DATASET EXCERPT:
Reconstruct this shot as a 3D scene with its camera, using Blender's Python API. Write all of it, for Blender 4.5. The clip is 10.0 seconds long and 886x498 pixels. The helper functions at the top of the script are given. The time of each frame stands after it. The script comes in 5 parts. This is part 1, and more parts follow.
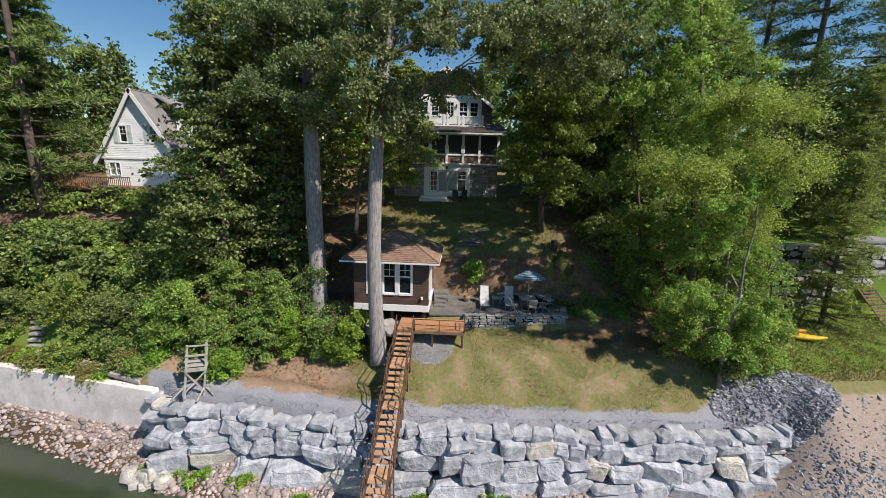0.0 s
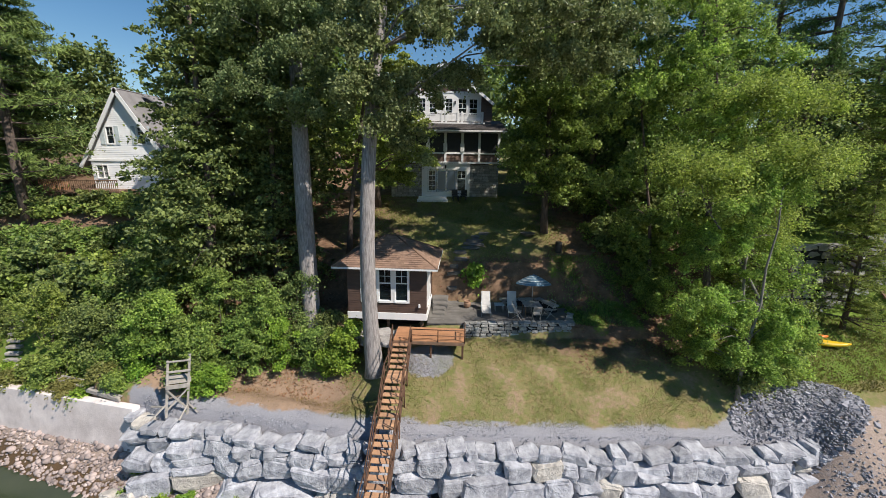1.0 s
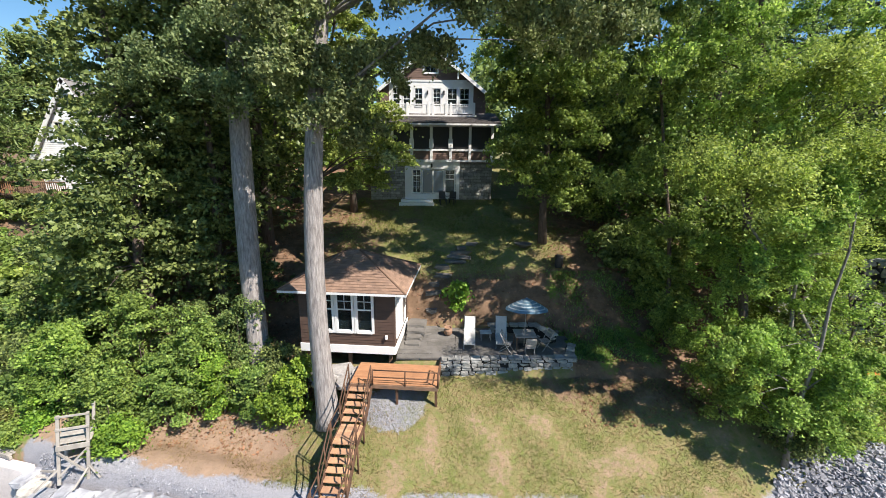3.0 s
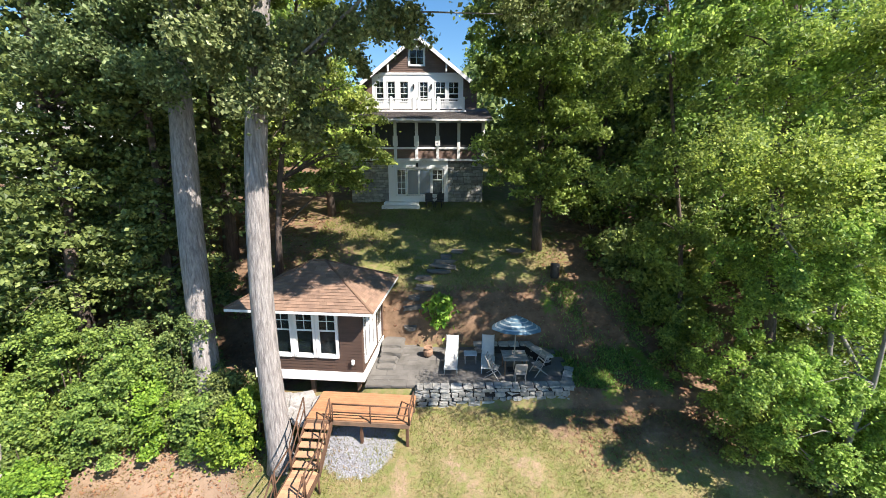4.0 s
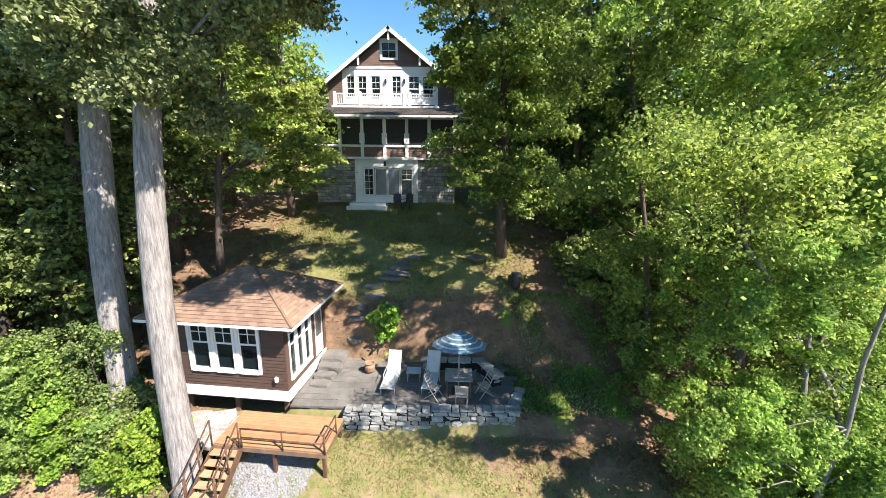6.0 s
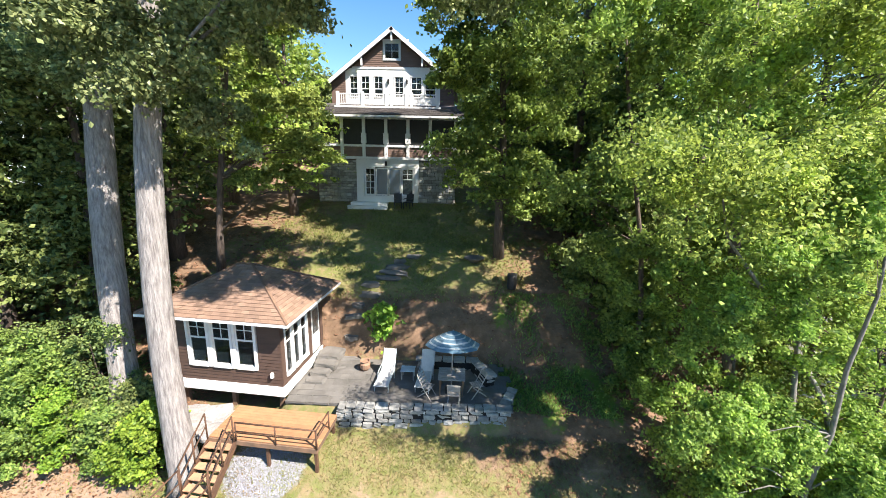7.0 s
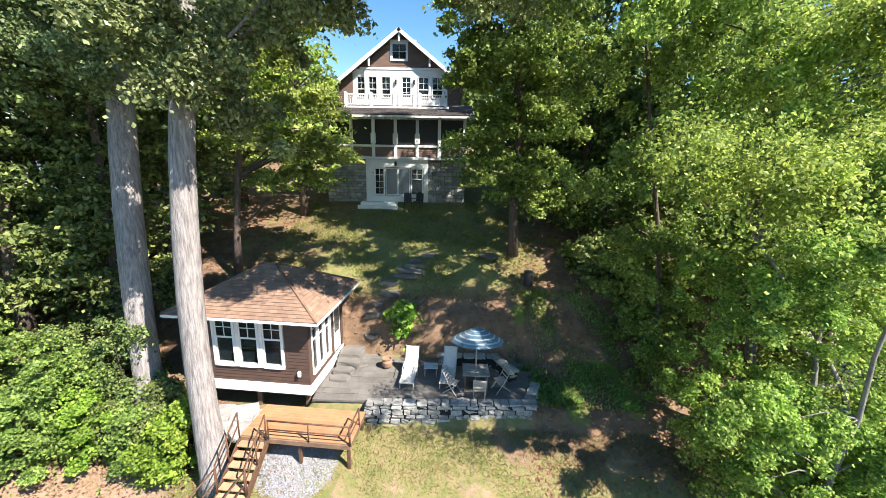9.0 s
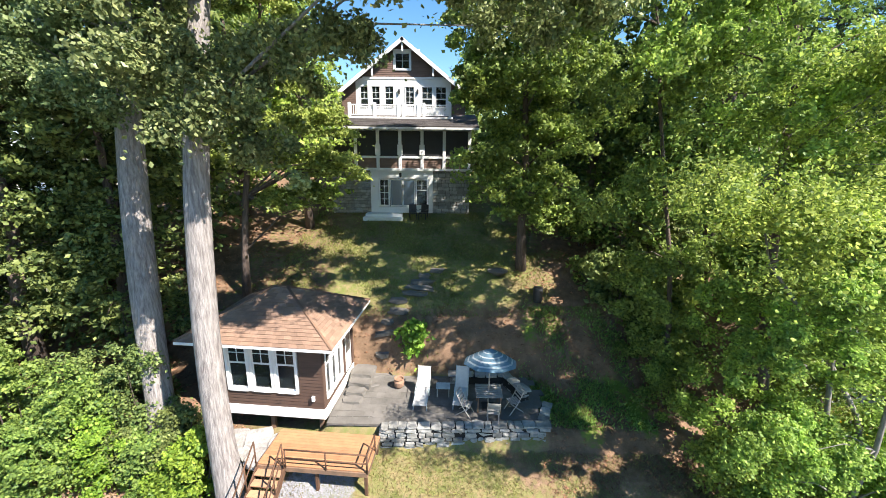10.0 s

GOAL OF THE EXERCISE: Return to the listing above and set it down exactly, leaving out its pictures.

EXPECTED OUTPUT:
Reconstruct this shot as a 3D scene with its camera, using Blender's Python API. Write all of it, for Blender 4.5. The clip is 10.0 seconds long and 886x498 pixels. The helper functions at the top of the script are given. The time of each frame stands after it. The script comes in 5 parts. This is part 1, and more parts follow.
0.0 s
1.0 s
3.0 s
4.0 s
6.0 s
7.0 s
9.0 s
10.0 s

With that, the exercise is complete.